Pour conclure, si Mathieu Bock-Côté est un intellectuel brillant, il n’en demeure pas moins que l’influence du mouvement dit conservateur est suivie avec un peu trop de zèle. Le sionisme occidental de type « conflit de civilisation », n’a rien de bon à proposer aux souverainistes quoi qu’on en dise et serait plutôt à ranger parmi les ennemis, même si parfois conservateur et antigauchiste. Quoiqu’il soit très vrai qu’il y a des conservateurs qui sont souverainistes, ceux-ci ne doivent pas oublier que ce qu’un conservateur cherche à conserver n’est pas toujours la même chose, tout dépendant d’où il vient.

Benedikt Arden (décembre 2010)

(1) http://bock-cote.net/La-faute-a-Israel         

(2) Je ne parle évidemment pas de souverainisme israélien, mais de souverainisme français. 

(3) La guerre de 4e génération à l’Américaine notamment.  

(4) Je sous-entend par-là les colons, qui ont entrepris de conquérir parcelle par parcelle les territoires Palestiniens jusqu’à l’obtention du grand Israël, et du gouvernement qui est un grand partisan de la guerre préventive, de la démesure dans ses contre-attaques (voir l’histoire de la flottille), sans oublier son constant non respect du droit international.

(5) À ceux qui ont l’antisémitisme facile, je ne vois pas en quoi l’idée que la religion juive serait à l’origine d’une idéologie tout à fait en vogue dans les milieux d'élite serait une quelconque insulte.

(6) Voir la thèse de l’historien Israélien Shlomo Sand :

http://www.dailymotion.com/video/xdbkah_shlomo-sand-sur-les-vrais-descendan_webcam

(7) Ce qui a donné aux juifs un bien plus grand poids moral pour réclamer un terrain que par le passé.

(8) Cette souffrance extrême qui fit naître le radicalisme à base religieuse du Hamas et qui eut comme fâcheuse conséquence de remplacer le nationalisme laïc du Fatah, ce qui est parfait dans un cadre de diabolisation. 

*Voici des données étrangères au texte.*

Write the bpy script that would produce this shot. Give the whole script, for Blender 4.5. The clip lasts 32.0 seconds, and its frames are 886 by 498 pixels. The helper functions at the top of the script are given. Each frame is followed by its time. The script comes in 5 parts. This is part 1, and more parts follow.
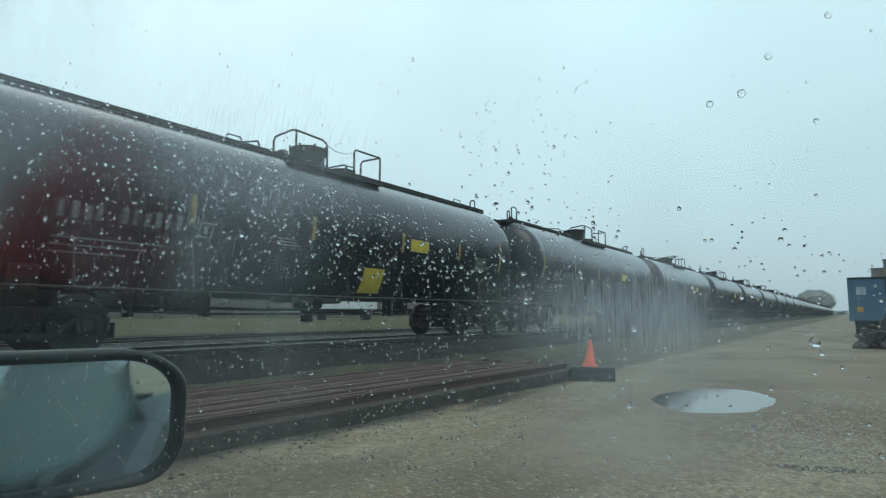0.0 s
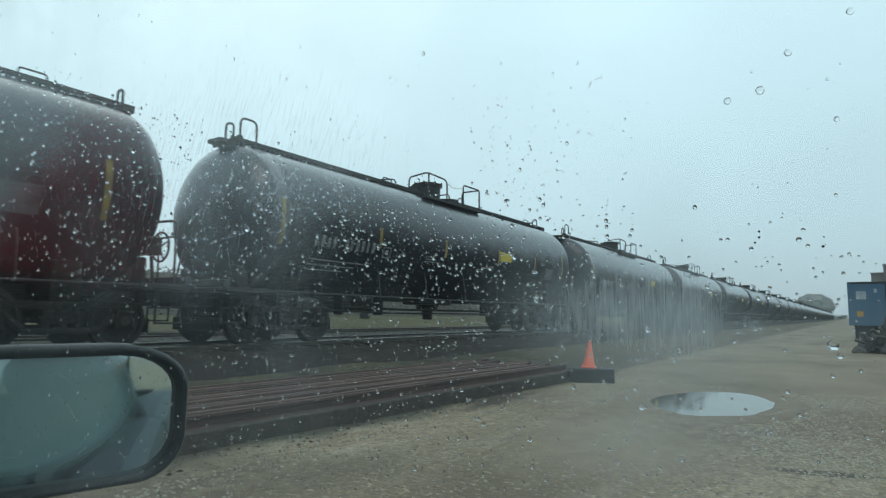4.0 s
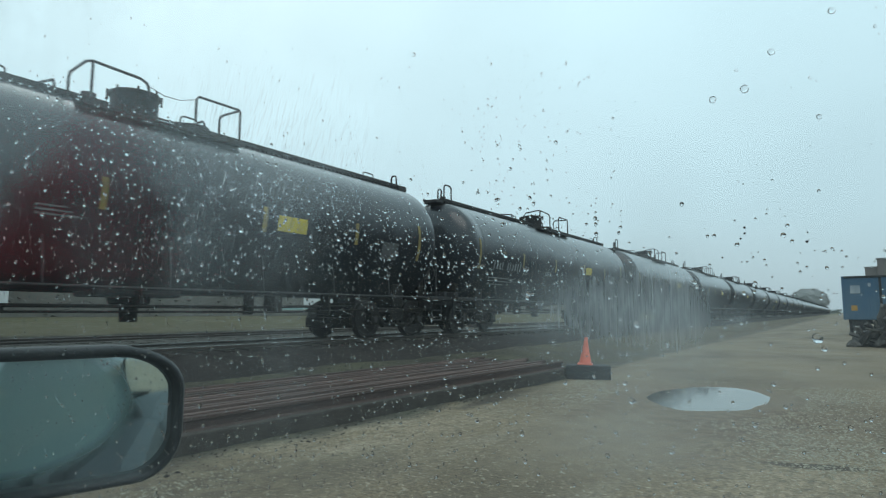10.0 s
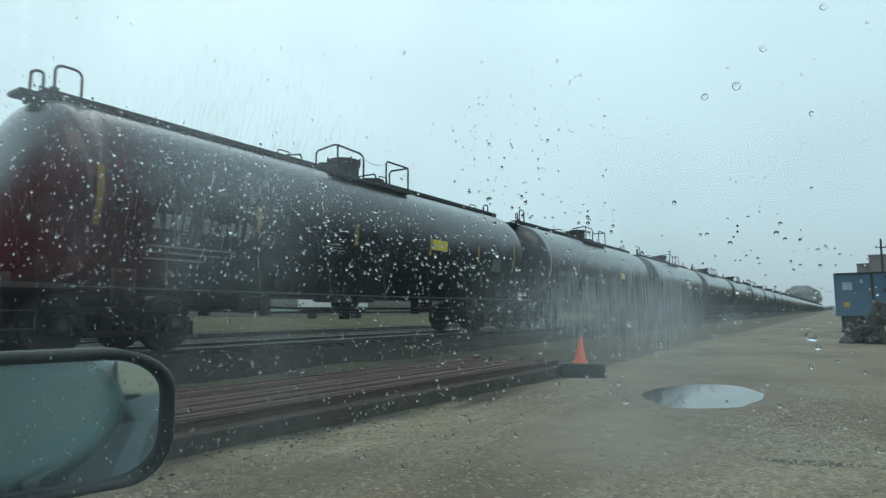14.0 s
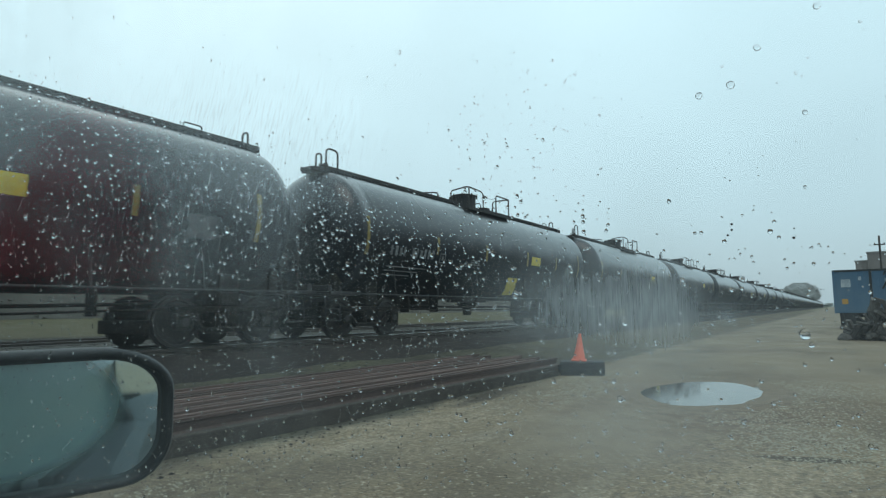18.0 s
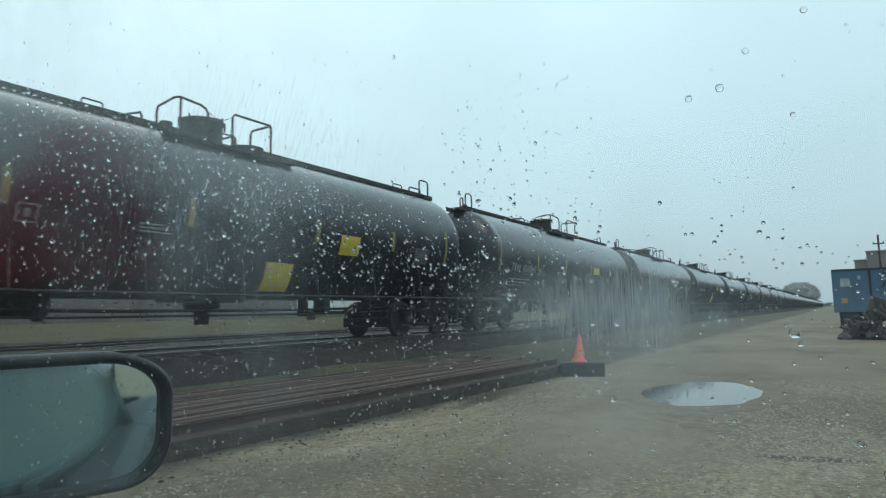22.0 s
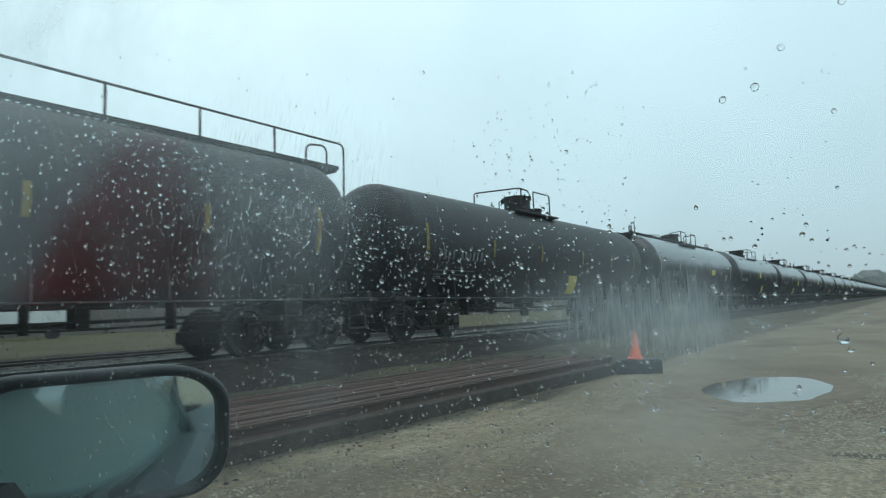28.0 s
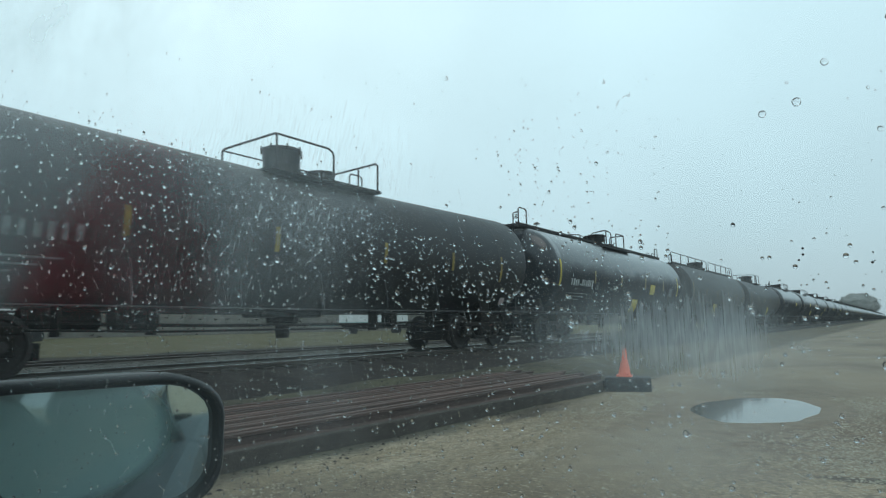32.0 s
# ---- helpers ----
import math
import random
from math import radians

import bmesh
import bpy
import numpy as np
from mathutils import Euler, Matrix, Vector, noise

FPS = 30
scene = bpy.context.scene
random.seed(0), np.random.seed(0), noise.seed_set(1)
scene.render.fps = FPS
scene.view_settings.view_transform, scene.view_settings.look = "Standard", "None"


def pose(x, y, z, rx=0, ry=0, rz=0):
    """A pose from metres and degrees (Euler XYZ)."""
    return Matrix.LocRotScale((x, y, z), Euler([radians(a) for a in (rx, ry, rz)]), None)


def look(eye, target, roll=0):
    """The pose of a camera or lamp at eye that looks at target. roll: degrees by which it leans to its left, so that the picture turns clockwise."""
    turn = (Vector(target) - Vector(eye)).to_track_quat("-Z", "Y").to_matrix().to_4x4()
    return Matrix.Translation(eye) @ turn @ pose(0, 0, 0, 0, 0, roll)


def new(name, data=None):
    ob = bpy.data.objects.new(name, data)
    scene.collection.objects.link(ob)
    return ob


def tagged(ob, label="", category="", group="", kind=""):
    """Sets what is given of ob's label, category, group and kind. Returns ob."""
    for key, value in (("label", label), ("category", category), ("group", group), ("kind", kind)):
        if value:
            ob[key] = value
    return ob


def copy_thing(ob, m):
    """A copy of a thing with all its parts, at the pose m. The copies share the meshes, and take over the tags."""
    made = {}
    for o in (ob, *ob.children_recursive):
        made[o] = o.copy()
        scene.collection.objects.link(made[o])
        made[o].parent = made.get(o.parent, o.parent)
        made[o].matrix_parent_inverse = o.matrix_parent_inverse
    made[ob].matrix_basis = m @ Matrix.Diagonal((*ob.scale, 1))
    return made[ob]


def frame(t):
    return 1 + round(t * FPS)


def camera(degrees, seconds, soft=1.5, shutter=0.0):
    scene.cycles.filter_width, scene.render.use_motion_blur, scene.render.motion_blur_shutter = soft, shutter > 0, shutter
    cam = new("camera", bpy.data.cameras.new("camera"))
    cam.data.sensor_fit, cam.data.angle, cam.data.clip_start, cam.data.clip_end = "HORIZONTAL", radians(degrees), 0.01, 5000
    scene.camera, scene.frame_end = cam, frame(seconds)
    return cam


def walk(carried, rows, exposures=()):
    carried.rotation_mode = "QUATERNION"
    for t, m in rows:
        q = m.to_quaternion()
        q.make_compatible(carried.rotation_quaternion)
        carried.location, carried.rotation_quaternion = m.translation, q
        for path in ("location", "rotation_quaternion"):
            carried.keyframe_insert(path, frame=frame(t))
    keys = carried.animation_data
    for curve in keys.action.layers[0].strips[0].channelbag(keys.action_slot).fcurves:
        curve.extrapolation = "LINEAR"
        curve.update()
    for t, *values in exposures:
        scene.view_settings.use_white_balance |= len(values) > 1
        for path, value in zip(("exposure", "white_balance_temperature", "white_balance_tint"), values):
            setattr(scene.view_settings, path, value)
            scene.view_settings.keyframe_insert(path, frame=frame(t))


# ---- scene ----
# The camera, held by hand inside a parked car. t, x, y, z, pitch, roll, yaw.
cam = camera(73.0, 32.0, soft=1.25, shutter=0.12)
HELD = [
    (0.0, 0.0025, 0.0004, 1.4512, 6.2, 0.02, 34.1), (0.5, -0.0003, -0.0002, 1.451, 6.18, 0.18, 34.12),
    (1.0, 0.0024, -0.001, 1.4507, 6.15, 0.28, 34.2), (1.5, -0.0039, -0.0004, 1.4506, 6.1, 0.58, 34.31),
    (2.0, -0.0028, -0.0018, 1.4496, 6.07, 0.74, 34.36), (2.5, -0.0039, 0.0003, 1.4501, 6.1, 0.78, 34.33),
    (3.0, -0.0049, 0.0002, 1.45, 6.16, 0.71, 34.27), (3.5, -0.0054, 0.0028, 1.4502, 6.16, 0.72, 34.23),
    (5.5, -0.0005, 0.0002, 1.4502, 6.21, 0.42, 33.65), (6.0, 0.0012, 0.0003, 1.4504, 6.2, 0.29, 33.56),
    (6.5, 0.0025, 0.0002, 1.4507, 6.22, 0.14, 33.51), (7.0, -0.0004, -0.0007, 1.4503, 6.25, 0.07, 33.52),
    (7.5, -0.0012, 0.0008, 1.4503, 6.24, 0.15, 33.54), (8.0, -0.0006, 0.0011, 1.4507, 6.21, 0.1, 33.56),
    (8.5, -0.0003, 0.0, 1.45, 6.12, 0.03, 33.62), (9.0, 0.0, -0.0002, 1.4499, 6.05, 0.0, 33.67),
    (9.5, -0.0002, -0.0007, 1.4499, 6.04, 0.01, 33.69), (10.0, -0.0008, -0.0001, 1.4499, 6.03, 0.08, 33.72),
    (10.5, -0.0024, -0.0002, 1.4498, 5.98, 0.26, 33.76), (11.0, -0.0038, 0.0008, 1.45, 5.94, 0.33, 33.78),
    (11.5, -0.0021, 0.0026, 1.4505, 5.93, 0.15, 33.73), (12.0, -0.0012, 0.0021, 1.4502, 5.91, -0.03, 33.62),
    (12.5, 0.0007, 0.0025, 1.4504, 5.89, -0.13, 33.5), (13.0, 0.0009, 0.0023, 1.4506, 5.9, -0.24, 33.4),
    (13.5, 0.0003, 0.0022, 1.4505, 5.95, -0.3, 33.3), (14.0, -0.0012, 0.0037, 1.4506, 5.98, -0.33, 33.19),
    (14.5, -0.001, 0.004, 1.4509, 5.93, -0.32, 33.15), (16.5, 0.0032, 0.0027, 1.4507, 5.77, -0.61, 33.03),
    (17.0, 0.0033, 0.0018, 1.4507, 5.79, -0.67, 33.02), (17.5, 0.0009, 0.0044, 1.4508, 5.83, -0.62, 33.05),
    (18.0, 0.0008, 0.0037, 1.4509, 5.82, -0.52, 33.09), (18.5, 0.0025, 0.0032, 1.4507, 5.76, -0.54, 33.11),
    (19.0, 0.0038, 0.0016, 1.4507, 5.73, -0.58, 33.11), (19.5, 0.004, 0.0025, 1.4512, 5.78, -0.67, 33.1),
    (20.0, 0.0047, 0.0021, 1.4511, 5.93, -0.84, 33.08), (20.5, 0.0037, 0.0031, 1.451, 5.95, -0.74, 33.06),
    (21.0, 0.0022, 0.0023, 1.4508, 5.95, -0.65, 33.03), (21.5, 0.0027, 0.0038, 1.4514, 5.93, -0.64, 33.02),
    (22.0, 0.0051, 0.0022, 1.4509, 5.99, -0.89, 33.03), (22.5, 0.0048, 0.0017, 1.4509, 6.04, -0.99, 33.03),
    (23.0, 0.0058, 0.0021, 1.4511, 6.12, -1.1, 33.01), (23.5, 0.0072, 0.002, 1.4508, 6.2, -1.17, 32.99),
    (24.0, 0.005, 0.0018, 1.4509, 6.17, -0.94, 33.0), (24.5, 0.0013, 0.0021, 1.4508, 6.1, -0.62, 33.07),
    (26.5, -0.0382, 0.0242, 1.4638, 5.74, -0.98, 33.38), (26.7, -0.0118, 0.0059, 1.4577, 5.78, -1.21, 34.38),
    (26.9, -0.0487, 0.0264, 1.4635, 5.82, -1.44, 35.39), (27.1, -0.0338, 0.0188, 1.4602, 5.87, -1.65, 36.09),
    (27.3, -0.0286, 0.0218, 1.4612, 5.95, -1.83, 36.49), (27.5, -0.0028, 0.0124, 1.4585, 6.02, -2.01, 36.88),
    (27.7, 0.0072, 0.0074, 1.4542, 6.08, -2.26, 37.22), (27.9, 0.0155, 0.0033, 1.4561, 6.13, -2.5, 37.56),
    (28.1, 0.0092, 0.0051, 1.458, 6.18, -2.36, 37.88), (28.3, -0.0074, 0.0104, 1.4591, 6.23, -1.83, 38.17),
    (28.5, -0.0135, 0.0095, 1.4598, 6.28, -1.3, 38.46), (28.8, -0.0144, 0.0104, 1.4603, 6.49, -0.99, 38.55),
    (29.2, -0.0111, 0.0079, 1.4599, 6.82, -0.87, 38.48), (29.7, -0.0137, 0.0077, 1.4599, 7.19, -1.03, 38.11),
    (30.0, -0.0129, 0.0062, 1.4593, 7.33, -1.11, 37.86), (30.5, -0.0116, 0.0069, 1.4593, 7.34, -0.98, 37.72),
    (31.5, -0.0096, 0.0054, 1.459, 7.48, -1.23, 37.04), (32.0, -0.0073, 0.0045, 1.4587, 7.33, -1.04, 36.87),
]


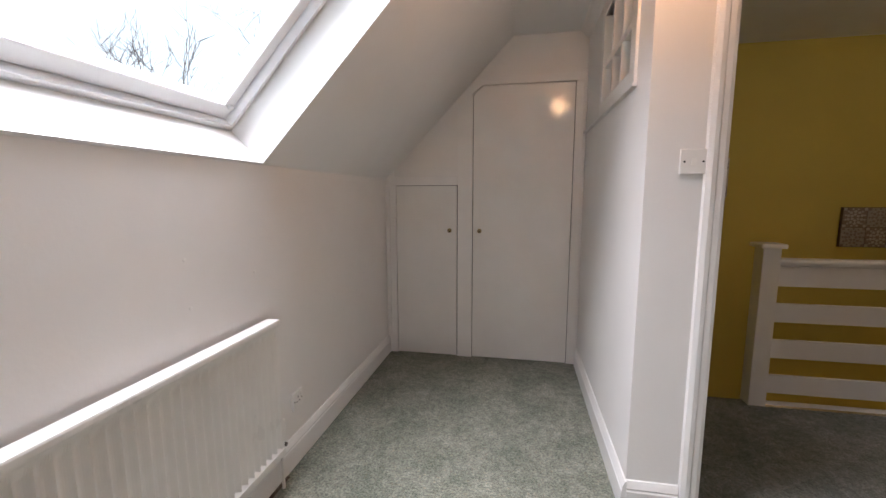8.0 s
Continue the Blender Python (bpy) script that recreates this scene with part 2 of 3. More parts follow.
# ---- small room shell ----
structure(boxes("wall_knee", WALL, None, [(KX, KX + 0.14, CUP - 0.1, FAR + 0.12, -0.2, KZ)]), "white painted low wall under the roof slope", "wall")


def gable(name, y0, y1, mat, x0):
    bm = bmesh.new()
    prism(bm, [(x0, -0.2), (KX, -0.2), (KX, KZ), (XC, CZ), (x0, CZ)], "y", y0, y1)
    return part(name, bm, mat)


structure(gable("wall_far", FAR, FAR + 0.12, WALL, WX), "white painted end wall under the roof slope", "wall")
structure(boxes("wall_behind_door", WALL, None, [(WX - 0.1, WX, DY1, FAR + 0.12, -0.2, CZ)]), "plain white painted wall behind the open door", "wall")
HY0, HY1, HU0, HU1, HV = 0.265, 1.415, 0.0, 1.22, 0.19
sl = boxes("ceiling_slope", CEIL, None, [
    (HU1, UC + 0.2, HY0, HY1, 0, 0.24),
    (0, UC + 0.2, HY1, FAR + 0.12, 0, 0.24), (0, UC + 0.2, CUP - 0.12, HY0, 0, 0.24)], m=SLOPE)
structure(sl, "white painted sloping ceiling with a roof window", "ceiling")
structure(boxes("ceiling", CEIL, None, [(WX - 0.1, XC + 0.1, DY0, FAR + 0.1, CZ, CZ + 0.12), (PX - 0.1, XC + 0.1, CUP - 0.1, DY0, CZ, CZ + 0.12)]), "flat white painted ceiling", "ceiling")

# door wall, white towards the room and yellow towards the landing
YM = 0.115
L = 0.03
dw = [(WX, DX0 - L, 0, CZ), (DX1 + L, PX, 0, CZ), (DX0 - L, DX1 + L, DH + L, CZ)]
structure(boxes("wall_door", WALL, None, [(a, b, YM, DY1, c, d) for a, b, c, d in dw]), "white painted wall around the doorway", "wall")
dw2 = [(BX1 + L, DX0 - L, 0, CZ), (DX1 + L, PX - 0.1, 0, CZ), (DX0 - L, DX1 + L, DH + L, CZ), (EX, BX0 - L, 0, CZ), (BX0 - L, BX1 + L, DH + L, CZ)]
structure(boxes("wall_landing", YELLOW, None, [(a, b, DY0, YM, c, d) for a, b, c, d in dw2]), "yellow painted landing wall with doorways", "wall")
# partition with the small glazed opening
IY0, IY1, IZ0, IZ1 = -0.72, -0.06, 1.765, 2.26
pw = [(CUP - 0.12, DY0, 0, IZ0), (CUP - 0.12, IY0, IZ0, CZ), (IY1, DY0, IZ0, CZ), (IY0, IY1, IZ1, CZ)]
structure(boxes("wall_partition", WALL, None, [(PX - 0.05, PX, a, b, c, d) for a, b, c, d in pw] + [(PX - 0.05, PX, DY0, YM, 0, CZ)]), "white painted partition with a glazed light above", "wall")
pw2 = [(SY, IY0, 0, CZ), (IY1, DY0, 0, CZ), (IY0, IY1, 0, IZ0), (IY0, IY1, IZ1, CZ)]
structure(boxes("wall_landing_side", YELLOW, None, [(PX - 0.1, PX - 0.05, a, b, c if c else -0.9, d) for a, b, c, d in pw2]), "yellow painted side wall of the landing", "wall")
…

(9) Sous prétexte qu’ils cacheraient des terroristes

(10) voir la guerre du Liban ou l’attaque de la flottille de Gaza pour s’en convaincre.

(11) Certains diront qu’il y a la justification de celui qui était là le premier (c’est ce que revendiquent les Israéliens), mais que cette affirmation soit vraie ou fausse, elle résultera nécessairement une purge de population par la force qui revient à la première option (loi du plus fort). Cette situation est une quasi constante dans les périodes de décolonisations.    

(12) Effectivement, il y a toujours l’option du radicalisme armé, mais n’oubliez pas qu’un terroriste n’a aucuns droits !  

(13) Quoique certains prétendent le contraire, il n’y a pas d’autres obstacles à la sortie de leur réserve autres que celle que leur impose leur propre volonté.